Kiawah Island Golf Resort, South Carolina, USA
As if taking on one of golf’s most notoriously difficult courses wasn’t daunting enough, players at Kiawah Island’s Ocean Course must share the fairways with a crowd of sharp-toothed residents.
Host of the 1991 Ryder Cup and 2012 PGA Championship, the course welcomes an array of wildlife – including turtles, dolphins, and bobcats – but alligators typically steal the show. Be it swimming in the water hazards or basking in the South Carolina sunshine, the reptiles are naturally shy of people and require little management, resort official Bryan Hunter told CNN.
“Really, there’s not much to manage as long as people respect the alligators and don’t feed or harass them,” Hunter said, adding that anyone caught aggravating them is hit with a $2,000 fine.
“Feeding them is equally bad as they soon learn to associate people with food, which is not a good combination, obviously. So, really the key is to observe and appreciate them from a distance.
“They’re truly remarkable creatures, and play a vital role in the ecology of the island.”
The long game
Nullarbor Links, Australia
One hole down, just 17 more and 863 miles to go. At Nullarbor Links in Australia, the world’s longest golf course brings a new whole meaning to “the long game.”

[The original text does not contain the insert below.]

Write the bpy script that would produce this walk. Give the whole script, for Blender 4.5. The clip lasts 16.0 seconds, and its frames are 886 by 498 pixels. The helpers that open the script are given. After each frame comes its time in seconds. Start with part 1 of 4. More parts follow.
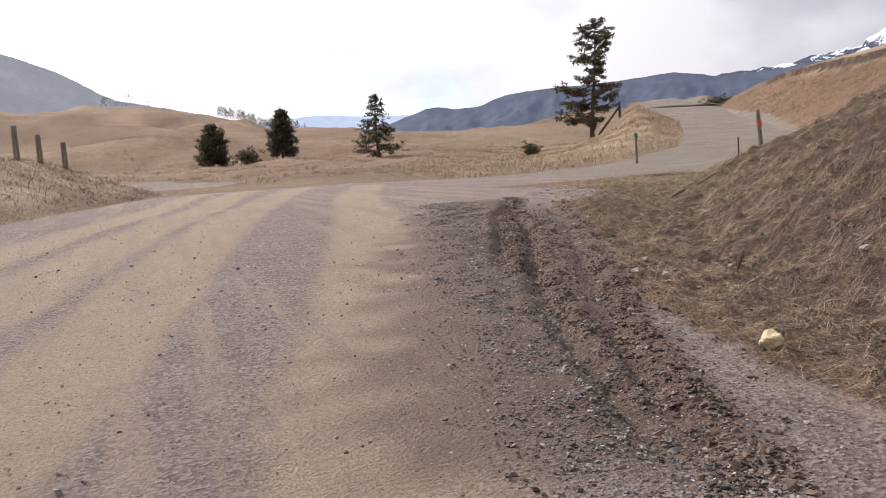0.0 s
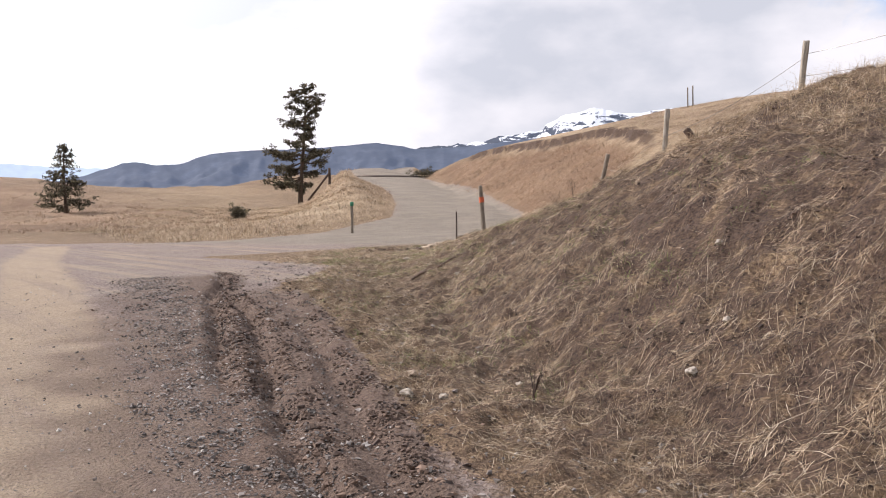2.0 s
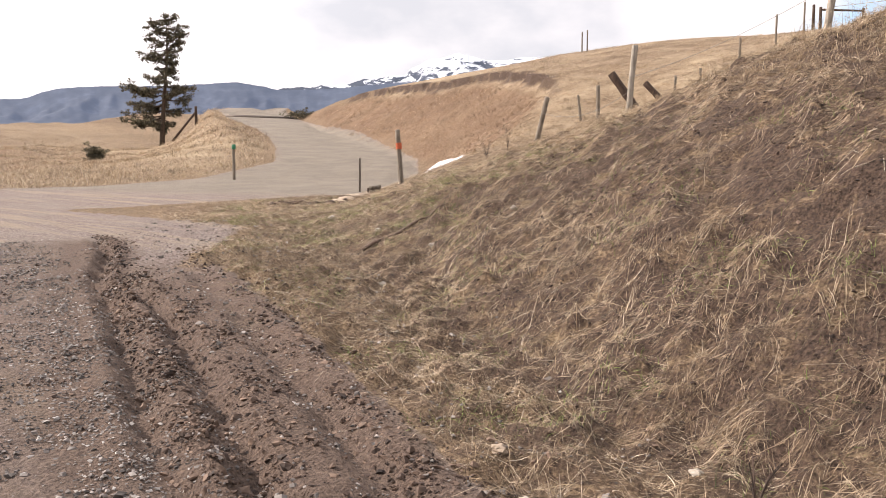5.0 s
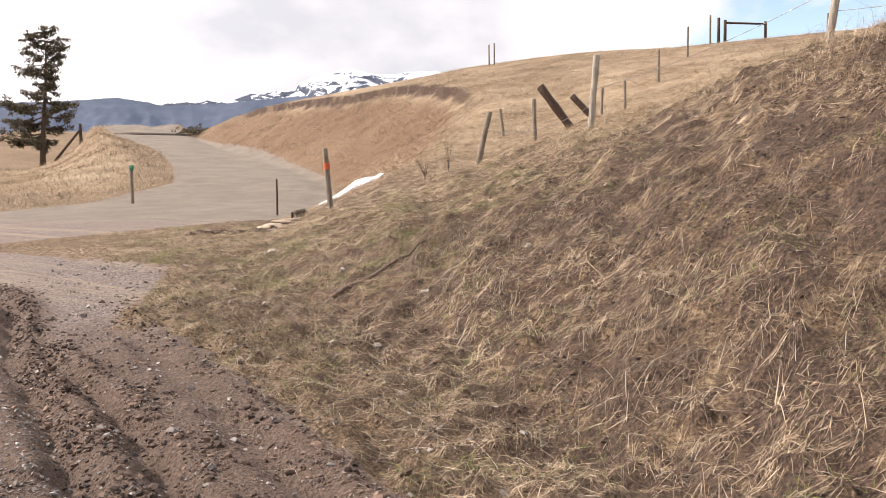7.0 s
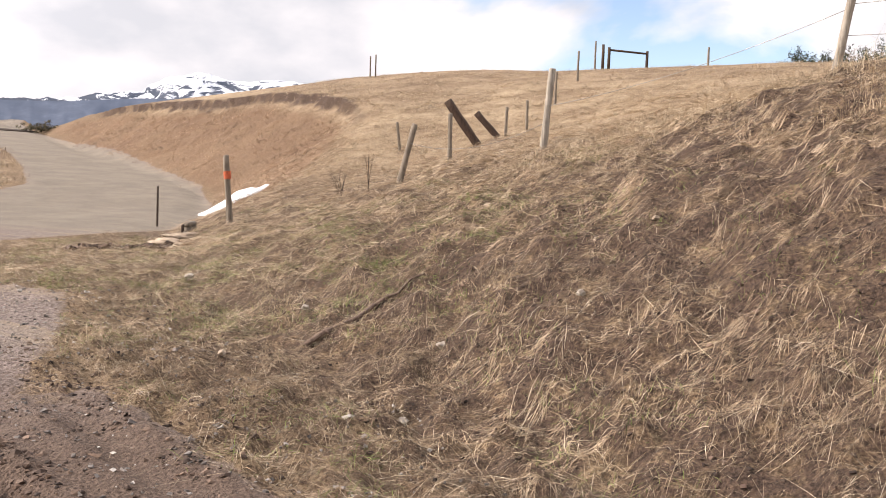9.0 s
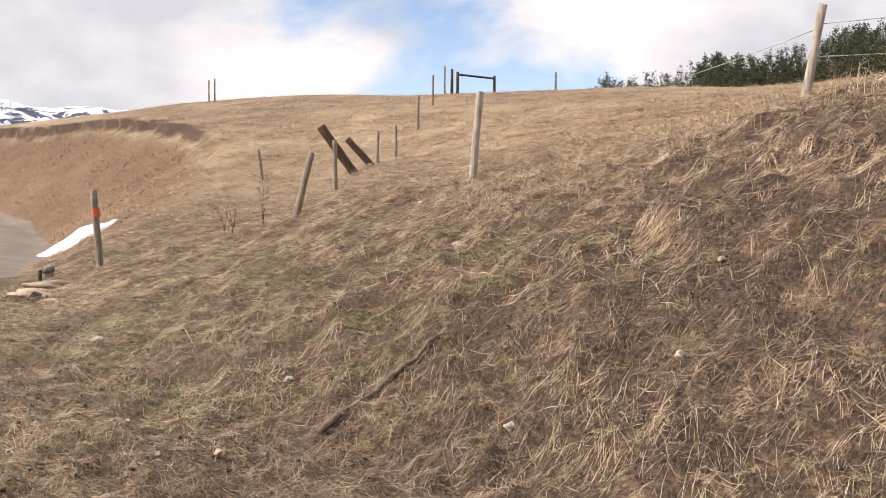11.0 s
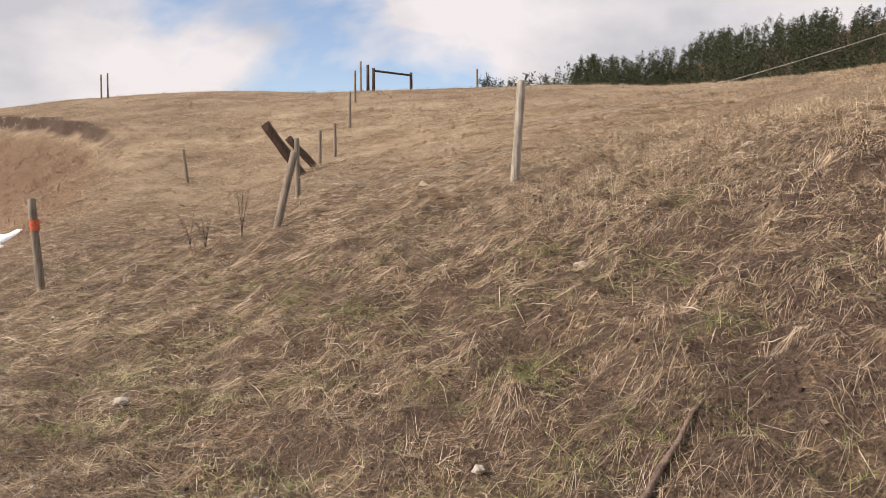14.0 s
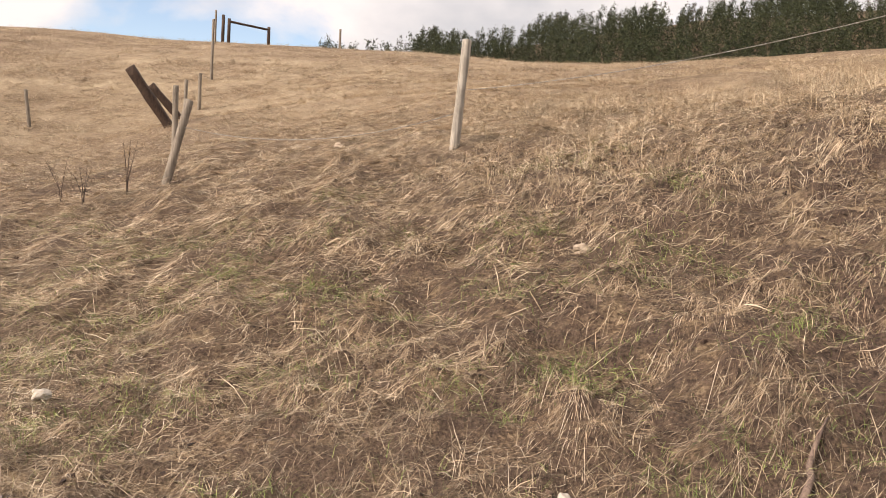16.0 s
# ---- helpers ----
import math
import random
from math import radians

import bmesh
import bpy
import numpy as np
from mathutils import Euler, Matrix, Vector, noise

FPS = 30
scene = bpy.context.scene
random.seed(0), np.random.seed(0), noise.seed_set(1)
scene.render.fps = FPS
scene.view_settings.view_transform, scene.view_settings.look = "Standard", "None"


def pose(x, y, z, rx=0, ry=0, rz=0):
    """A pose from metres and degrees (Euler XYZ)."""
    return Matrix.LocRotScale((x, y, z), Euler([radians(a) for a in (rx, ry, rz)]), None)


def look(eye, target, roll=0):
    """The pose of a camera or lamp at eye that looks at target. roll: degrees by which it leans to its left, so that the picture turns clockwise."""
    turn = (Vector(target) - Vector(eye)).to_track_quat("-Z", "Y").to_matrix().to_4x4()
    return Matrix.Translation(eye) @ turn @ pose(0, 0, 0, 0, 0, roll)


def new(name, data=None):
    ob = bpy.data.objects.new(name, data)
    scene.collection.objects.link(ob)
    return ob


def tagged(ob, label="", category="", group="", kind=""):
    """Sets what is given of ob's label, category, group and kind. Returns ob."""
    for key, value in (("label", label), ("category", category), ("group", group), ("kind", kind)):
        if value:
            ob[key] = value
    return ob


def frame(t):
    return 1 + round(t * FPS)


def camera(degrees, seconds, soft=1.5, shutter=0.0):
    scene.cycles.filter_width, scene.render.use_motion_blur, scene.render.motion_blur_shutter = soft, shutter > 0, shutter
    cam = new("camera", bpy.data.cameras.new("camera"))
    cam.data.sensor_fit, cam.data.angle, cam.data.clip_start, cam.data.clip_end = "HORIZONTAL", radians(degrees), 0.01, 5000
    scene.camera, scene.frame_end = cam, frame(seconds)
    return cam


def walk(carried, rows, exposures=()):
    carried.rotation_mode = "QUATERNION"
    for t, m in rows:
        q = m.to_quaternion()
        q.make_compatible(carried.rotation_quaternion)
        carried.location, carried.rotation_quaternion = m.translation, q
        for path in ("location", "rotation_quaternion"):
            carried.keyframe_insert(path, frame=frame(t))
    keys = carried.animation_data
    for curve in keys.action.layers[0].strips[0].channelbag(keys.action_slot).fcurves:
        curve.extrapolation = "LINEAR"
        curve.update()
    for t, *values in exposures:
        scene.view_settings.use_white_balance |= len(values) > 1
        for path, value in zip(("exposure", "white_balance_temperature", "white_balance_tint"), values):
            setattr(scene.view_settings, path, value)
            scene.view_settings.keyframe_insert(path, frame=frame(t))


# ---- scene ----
EXPOSURES = [(0.0, 0.08, 6500, 18), (1.0, 0.20, 6500, 18), (2.0, 0.32, 6500, 18), (3.0, 0.40, 6550, 18), (5.5, 0.60, 6950, 18), (9.0, 0.56, 6950, 18), (12.0, 0.33, 6950, 18), (13.0, 0.20, 6950, 18), (13.6, 0.08, 6950, 18), (14.5, 0.20, 7050, 18), (16.0, 0.36, 7300, 18)]
cam = camera(51.78, 16.0, soft=0.95)
walk(cam, [
    (0.0, pose(-0.024, -0.042, 1.471, 84.23, 0, -17.13) @ pose(0, 0, 0, 0, 0, -3.80)),
    (0.5, pose(0.083, 0.500, 1.520, 83.42, 0, -23.25) @ pose(0, 0, 0, 0, 0, -3.49)),
    (1.0, pose(0.287, 1.052, 1.581, 82.99, 0, -28.36) @ pose(0, 0, 0, 0, 0, -2.57)),
    (1.5, pose(0.438, 1.639, 1.613, 86.10, 0, -33.17) @ pose(0, 0, 0, 0, 0, -1.14)),
    (2.0, pose(0.644, 2.222, 1.630, 87.39, 0, -35.81) @ pose(0, 0, 0, 0, 0, -1.20)),
    (2.5, pose(0.717, 2.789, 1.632, 87.78, 0, -37.85) @ pose(0, 0, 0, 0, 0, -2.81)),
    (3.0, pose(0.878, 3.376, 1.670, 87.04, 0, -38.90) @ pose(0, 0, 0, 0, 0, -3.88)),
    (3.2, pose(0.959, 3.604, 1.680, 85.12, 0, -40.19) @ pose(0, 0, 0, 0, 0, -1.92)),
    (5.3, pose(1.706, 5.928, 1.718, 84.08, 0, -46.12) @ pose(0, 0, 0, 0, 0, 0.29)),
    (5.5, pose(1.768, 6.107, 1.720, 85.08, 0, -48.70) @ pose(0, 0, 0, 0, 0, -0.15)),
    (6.0, pose(1.934, 6.623, 1.801, 86.53, 0, -47.83) @ pose(0, 0, 0, 0, 0, 0.16)),
    (6.5, pose(2.021, 7.134, 1.813, 85.41, 0, -49.43) @ pose(0, 0, 0, 0, 0, -0.60)),
    (7.0, pose(2.227, 7.648, 1.852, 84.63, 0, -51.10) @ pose(0, 0, 0, 0, 0, -0.90)),
    (7.5, pose(2.371, 8.200, 1.828, 85.67, 0, -51.65) @ pose(0, 0, 0, 0, 0, -1.00)),
    (8.0, pose(2.483, 8.768, 1.807, 86.43, 0, -52.10) @ pose(0, 0, 0, 0, 0, -2.31)),
    (8.5, pose(2.673, 9.340, 1.852, 86.42, 0, -56.33) @ pose(0, 0, 0, 0, 0, -0.42)),
    (9.0, pose(2.896, 9.831, 1.883, 85.62, 0, -60.40) @ pose(0, 0, 0, 0, 0, 1.78)),
    (9.5, pose(3.082, 10.317, 1.927, 83.47, 0, -62.66) @ pose(0, 0, 0, 0, 0, 0.19)),
    (9.7, pose(3.143, 10.512, 1.946, 86.85, 0, -63.60) @ pose(0, 0, 0, 0, 0, -0.78)),
    (11.8, pose(3.746, 12.582, 2.010, 86.57, 0, -74.37) @ pose(0, 0, 0, 0, 0, 1.22)),
    (12.0, pose(3.850, 12.775, 2.031, 87.27, 0, -74.75) @ pose(0, 0, 0, 0, 0, 1.96)),
    (12.5, pose(3.968, 13.298, 2.042, 88.80, 0, -77.38) @ pose(0, 0, 0, 0, 0, 1.37)),
    (13.0, pose(4.225, 13.700, 2.075, 91.80, 0, -76.75) @ pose(0, 0, 0, 0, 0, 0.39)),
    (13.5, pose(4.490, 14.068, 2.060, 91.59, 0, -78.12) @ pose(0, 0, 0, 0, 0, 0.63)),
    (14.0, pose(4.791, 14.400, 2.079, 87.37, 0, -78.93) @ pose(0, 0, 0, 0, 0, -0.21)),
    (14.5, pose(5.089, 14.698, 2.093, 88.30, 0, -77.48) @ pose(0, 0, 0, 0, 0, -0.09)),
    (15.0, pose(5.267, 15.042, 2.048, 88.52, 0, -80.39) @ pose(0, 0, 0, 0, 0, 0.86)),
    (15.5, pose(5.470, 15.390, 2.069, 87.12, 0, -84.99) @ pose(0, 0, 0, 0, 0, 2.36)),
    (16.0, pose(5.657, 15.750, 2.048, 85.63, 0, -89.69) @ pose(0, 0, 0, 0, 0, 3.15)),
], EXPOSURES)

# ---- world, sun and sky ----
SUN_AZ, SUN_EL = -28.0, 34.0
sun_dir = Vector((math.sin(radians(SUN_AZ)) * math.cos(radians(SUN_EL)), math.cos(radians(SUN_AZ)) * math.cos(radians(SUN_EL)), math.sin(radians(SUN_EL))))
sun_data = bpy.data.lights.new("sun", "SUN")
sun_data.energy, sun_data.angle, sun_data.color = 4.4, radians(0.6), (1.0, 0.95, 0.87)
sun = new("sun", sun_data)
sun.matrix_world = look(sun_dir * 80, (0, 0, 0))


def link(tree, a, b):
    tree.links.new(a, b)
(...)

Starting at Ceduna in the country’s west, players stop off at holes spread across nearby towns and roadhouses along the Eyre Highway before finishing up their round – often days later – in the western city of Kalgoorlie.
Taking on the challenge has become a bucket list item for golfers around the world. Each year the Nullarbor Links stages its “Chasing the Sun” tournament, traversing the entirety of the course.
La Jenny, Le Porge, France
A course in France has adopted a unique approach to the notorious problem of golf’s dress code: no dress at all.
Situated near Bordeaux in the country’s southwest, the La Jenny naturist holiday resort lays claim to the world’s only naturist golf course. Weather permitting, nudity is compulsory at the six-hole course.
As well as hosting tournaments and Pro-Am competitions, the course also offers visitors a driving range and golfing lessons, taught by a member of the PGA France, according to the resort’s website.